Gait instability due to pain in patients with LDH is considered to be related to a fear-avoidance behaviour in patients.^24,25 This behaviour comprises the avoidance of movement because of the fear of pain and this fear has a significant effect on physical activity.^26,27 This mechanism can lead to changes in the pelvic angle. ²⁸ Patients with lumbar pain avoid flexion for fear of pain, excessively increasing lordosis during gait and leading to changes in the pelvic angle. ²⁹ In addition, pelvic deviations can be observed in patients with LDH, during their attempts to avoid pain, ³⁰ and this fear-avoidance behaviour causes physical changes, which lead to step instability. ²⁸

Furthermore, neuromuscular impairment and physical instability caused by muscular dystrophy may affect patients. ³¹ Patients with LDH are more likely to develop neuromuscular impairment; ³¹ and the cross-sectional area of the psoas muscle may decrease, depending on the level and severity of disc herniation. ³² This mechanism can lead to muscular and gait instability. ³³ Instability can also be caused by motor control problems of the core muscles (e.g. the transversus abdominis and lumbar multifidus muscles). ³² In addition, weakness in the individual muscles during gait increases the activation of weak muscles and leads to compensatory activation of other muscles. ³⁴ However, this compensation is generally inefficient and produces unbalanced joint moments. ³⁴ In particular, hip abductors, hip flexors and plantar flexors are sensitive to muscle weakness. ³⁴ Further studies on the volume and function of muscles affecting gait in patients with LDH are warranted.

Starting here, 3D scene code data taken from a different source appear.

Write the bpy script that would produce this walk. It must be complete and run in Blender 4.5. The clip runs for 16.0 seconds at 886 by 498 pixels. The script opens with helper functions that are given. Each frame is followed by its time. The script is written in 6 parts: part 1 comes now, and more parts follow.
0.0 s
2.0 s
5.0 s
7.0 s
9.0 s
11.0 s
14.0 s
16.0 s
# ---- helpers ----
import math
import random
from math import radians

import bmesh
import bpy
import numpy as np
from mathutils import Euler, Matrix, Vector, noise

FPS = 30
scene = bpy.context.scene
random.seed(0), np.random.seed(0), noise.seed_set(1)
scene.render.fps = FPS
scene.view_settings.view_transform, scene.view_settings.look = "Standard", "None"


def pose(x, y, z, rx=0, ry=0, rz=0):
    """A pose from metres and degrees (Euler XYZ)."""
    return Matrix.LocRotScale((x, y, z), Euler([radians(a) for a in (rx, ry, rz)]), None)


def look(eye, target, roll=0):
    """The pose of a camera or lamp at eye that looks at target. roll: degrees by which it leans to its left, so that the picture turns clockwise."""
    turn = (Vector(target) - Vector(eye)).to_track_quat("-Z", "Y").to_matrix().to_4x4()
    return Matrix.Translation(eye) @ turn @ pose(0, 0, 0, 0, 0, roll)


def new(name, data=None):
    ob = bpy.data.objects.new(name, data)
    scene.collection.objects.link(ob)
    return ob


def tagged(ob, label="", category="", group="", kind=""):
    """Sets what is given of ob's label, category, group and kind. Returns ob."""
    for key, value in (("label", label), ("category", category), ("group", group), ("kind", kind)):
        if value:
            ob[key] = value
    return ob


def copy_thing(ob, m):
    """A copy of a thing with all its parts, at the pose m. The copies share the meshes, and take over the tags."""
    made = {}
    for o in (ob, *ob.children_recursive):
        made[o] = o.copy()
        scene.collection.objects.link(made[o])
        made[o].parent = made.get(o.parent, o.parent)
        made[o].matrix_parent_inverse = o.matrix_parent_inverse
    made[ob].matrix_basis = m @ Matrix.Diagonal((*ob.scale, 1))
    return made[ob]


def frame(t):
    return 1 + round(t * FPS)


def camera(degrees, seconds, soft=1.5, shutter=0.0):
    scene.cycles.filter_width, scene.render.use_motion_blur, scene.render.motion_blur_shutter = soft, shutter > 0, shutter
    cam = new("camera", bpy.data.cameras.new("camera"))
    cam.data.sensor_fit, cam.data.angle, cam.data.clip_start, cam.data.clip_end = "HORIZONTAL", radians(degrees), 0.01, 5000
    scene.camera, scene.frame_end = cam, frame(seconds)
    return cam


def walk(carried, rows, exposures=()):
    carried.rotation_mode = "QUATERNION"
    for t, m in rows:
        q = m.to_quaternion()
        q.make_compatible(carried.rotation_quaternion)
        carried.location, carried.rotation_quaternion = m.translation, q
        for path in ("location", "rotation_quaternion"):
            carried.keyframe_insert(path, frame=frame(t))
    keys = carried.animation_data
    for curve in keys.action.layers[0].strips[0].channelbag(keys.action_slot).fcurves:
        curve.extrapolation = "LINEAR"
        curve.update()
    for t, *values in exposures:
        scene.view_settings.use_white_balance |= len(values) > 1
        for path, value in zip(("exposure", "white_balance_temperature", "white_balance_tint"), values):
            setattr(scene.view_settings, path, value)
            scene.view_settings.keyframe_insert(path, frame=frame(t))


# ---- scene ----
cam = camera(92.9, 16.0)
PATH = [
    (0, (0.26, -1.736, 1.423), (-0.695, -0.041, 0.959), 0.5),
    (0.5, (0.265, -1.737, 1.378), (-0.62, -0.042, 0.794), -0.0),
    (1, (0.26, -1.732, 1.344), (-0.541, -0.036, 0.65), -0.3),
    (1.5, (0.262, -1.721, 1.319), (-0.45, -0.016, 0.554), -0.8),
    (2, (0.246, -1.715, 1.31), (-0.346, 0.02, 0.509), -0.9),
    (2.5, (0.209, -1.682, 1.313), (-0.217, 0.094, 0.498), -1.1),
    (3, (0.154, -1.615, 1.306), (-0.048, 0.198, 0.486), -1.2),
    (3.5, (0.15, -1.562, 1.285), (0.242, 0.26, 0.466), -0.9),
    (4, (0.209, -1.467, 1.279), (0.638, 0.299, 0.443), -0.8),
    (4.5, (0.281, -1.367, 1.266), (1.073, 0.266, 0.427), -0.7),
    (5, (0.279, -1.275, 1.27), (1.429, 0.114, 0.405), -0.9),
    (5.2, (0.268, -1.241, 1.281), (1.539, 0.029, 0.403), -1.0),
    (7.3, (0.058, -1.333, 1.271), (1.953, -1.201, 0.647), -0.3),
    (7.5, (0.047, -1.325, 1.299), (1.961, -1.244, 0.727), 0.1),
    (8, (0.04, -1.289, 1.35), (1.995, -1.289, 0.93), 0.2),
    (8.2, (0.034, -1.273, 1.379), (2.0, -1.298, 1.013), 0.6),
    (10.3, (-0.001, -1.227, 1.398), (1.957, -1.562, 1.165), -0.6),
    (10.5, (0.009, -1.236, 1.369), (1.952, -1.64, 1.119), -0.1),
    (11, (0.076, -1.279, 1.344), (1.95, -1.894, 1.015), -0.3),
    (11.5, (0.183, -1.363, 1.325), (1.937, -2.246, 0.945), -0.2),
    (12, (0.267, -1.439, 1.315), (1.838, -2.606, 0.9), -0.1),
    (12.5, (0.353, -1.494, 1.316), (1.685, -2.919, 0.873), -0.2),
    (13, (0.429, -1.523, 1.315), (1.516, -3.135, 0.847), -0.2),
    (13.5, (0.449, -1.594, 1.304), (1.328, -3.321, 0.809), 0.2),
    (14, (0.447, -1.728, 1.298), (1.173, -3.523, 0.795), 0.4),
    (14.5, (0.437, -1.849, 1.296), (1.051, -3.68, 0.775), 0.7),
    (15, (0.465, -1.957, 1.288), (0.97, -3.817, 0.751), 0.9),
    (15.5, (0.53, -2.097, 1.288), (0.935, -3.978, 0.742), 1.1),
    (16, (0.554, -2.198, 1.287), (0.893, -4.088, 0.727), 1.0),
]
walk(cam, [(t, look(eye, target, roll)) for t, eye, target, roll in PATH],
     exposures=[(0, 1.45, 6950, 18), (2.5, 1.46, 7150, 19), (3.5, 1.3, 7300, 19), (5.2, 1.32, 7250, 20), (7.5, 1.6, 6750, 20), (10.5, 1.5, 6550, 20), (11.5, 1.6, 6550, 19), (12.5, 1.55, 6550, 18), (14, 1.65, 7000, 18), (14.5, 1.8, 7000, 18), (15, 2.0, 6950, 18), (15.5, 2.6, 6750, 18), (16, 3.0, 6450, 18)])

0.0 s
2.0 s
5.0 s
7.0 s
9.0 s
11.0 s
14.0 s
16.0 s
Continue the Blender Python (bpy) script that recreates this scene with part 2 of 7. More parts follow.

This current study had several limitations. First, the number of patients was small, so there might have been a selection bias. Although the characteristics of this current sample were similar to those of previous studies,^35,36 studies with larger sample sizes are needed to ensure generalizability of the results. Secondly, as this was a retrospective cross-sectional study, the dates of clinical examination and gait measurement did not coincide. Although the sample was restricted based on examination dates (i.e. the difference between the date of clinical examination and the date of gait analysis was ≤7 days), measurement bias still existed. Thirdly, to investigate the mechanisms of gait instability, movement and coordination in other areas (e.g. pelvic, shoulder) should be examined. These limitations may be resolved in future studies by prospective patient recruitment.

In conclusion, in patients with LDH, lumbar pain was found to be associated with gait instability. Therefore, gait instability may occur in patients with LDH due to an increase in pain.